Quelques produits du Fumoir Ôtima-mê. © D.R.

Pensez-vous utiliser un circuit court en se ravitaillant auprès des fermiers locaux ?

C’est exactement ce que je veux. J’ai déjà eu des contacts dans ce sens. Je ne trouverai pas forcément une ferme qui va me proposer de la queue de bœuf, mais je veux que mes produits soient issus de notre terroir. Pour le Niembwè, j’achète les noix de palme   auprès d’une maman au marché de Venez-Voir et que je pile moi-même. Il en est de même pour l’Odika que j’achète en gros et que je transforme à ma façon. Je veux un travail à la chaîne en privilégiant un circuit gabonais.

Est-ce difficile de se faire une place dans le fumoir ?

Dans ce segment, il y a de la concurrence au marché notamment avec nos mamans. Il y a également certaines grandes enseignes qui proposent du fumé mais c’est importé. Depuis que j’ai commencé, il y a certaines jeunes gabonaises qui se sont rapprochées de moi pour des conseils car, elles veulent faire comme moi et je leur en procure. Il y a de la concurrence mais elle ne me dérange pas car je n’ai pas la capacité de satisfaire toute la demande, ne serait-ce qu’à Libreville, Owendo et Akanda. C’est une concurrence que je trouve bonne car la clientèle est là et la différence se fera dans la qualité du produit offert.

Quelles sont les difficultés dans ce business ?

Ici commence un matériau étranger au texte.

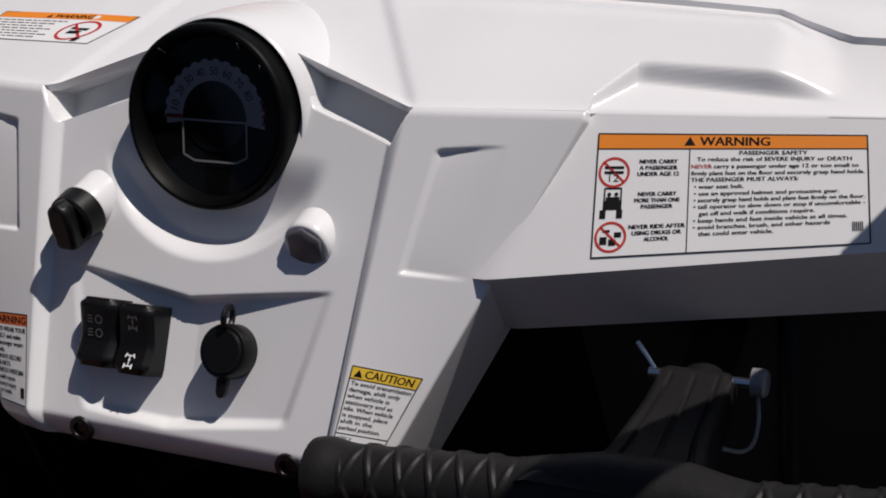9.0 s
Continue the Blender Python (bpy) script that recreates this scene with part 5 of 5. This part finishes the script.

 Il est parfois difficile de faire accepter le produit aux clients au prix que nous proposons. Les clients ont tendance à comparer avec ce qui se vend déjà au marché, donc il faut expliquer tout le travail que nous faisons en amont et en aval. Un travail que ne font pas forcément ceux qui sont au marché. En plus, nos produits sont bien emballés, étiquetés et livrés à domicile. Notre principal défi est de faire accepter le produit au client, de lui faire comprendre qu’aujourd’hui il est bon de savoir ce que l’on mange, comment cela a été produit et par qui ? La deuxième difficulté tient au caractère rude du métier.  Le fumoir n’est pas toujours facile. C’est une activité, j’ai envie de dire, qui tue à petit feu car on reste longtemps au contact du feu, de la fumée. Cela fragilise les yeux, le torse. A la limite on met nos santés en jeu. Aujourd’hui je cherche à faire venir des lunettes pour qu’au contact du feu, les fumeuses soient protégées. Avec le temps, chercher un moyen de protéger la poitrine. Pour l’instant, nous travaillons avec des masques donc on aspire un peu moins la fumée.

Quels sont les garantis sur le plan sanitaire ?

Quelques produits du Fumoir Ôtima-mê. © D.R.

Sur la forme, avec le visuel je pense que nous avons atteint le côté propreté. Sur le fond, je suis en train d’aller vers l’Agasa et l’Aganor pour des certifications. J’ai fait de la restauration donc j’ai une idée de l’importance des normes et je veux que mes produits soient normés. J’ai une licence en Gestion touristique et hôtelière. J’ai fait de la restauration pendant quelques temps. J’étais restauratrice et chef africaine. En fait la cuisine au départ est une passion pour moi. D’où le nom « Ôtima mê ». J’ai appris à fumer avec ma mère qui le faisait car elle avait un restaurant, j’ai un peu grandi dans le fumoir. Toutefois, ce travail doit être garanti par la certification de ces organismes de contrôle et de normalisation.

Pourquoi les gens achèteraient chez vous plutôt que chez quelqu’un d’autre ?

J’ai un bon rapport avec les clients. En tant que restauratrice, je leur propose des tutoriels avec mes produits et je crois que cela les aide à mieux apprécier mes produits. Avec le temps, je proposerai directement sur la page du Fumoir ces tutoriels. Les gens me préfèreront également à cause du goût de mes produits. C’est un atout indéniable. Je ne fume pas juste pour l’aspect. Je fume en ayant à l’esprit que je dois préparer un produit qui poussera mes clients à se lécher les doigts en le dégustant. Bientôt je vais élargir la gamme de ma production avec du poisson. Pour commencer, je vais apprendre à fumer le poisson, ensuite former des gabonaises car on n’en trouve pas beaucoup dans ce segment. Je compte proposer du maquereau, du thon et du machoiron, etc.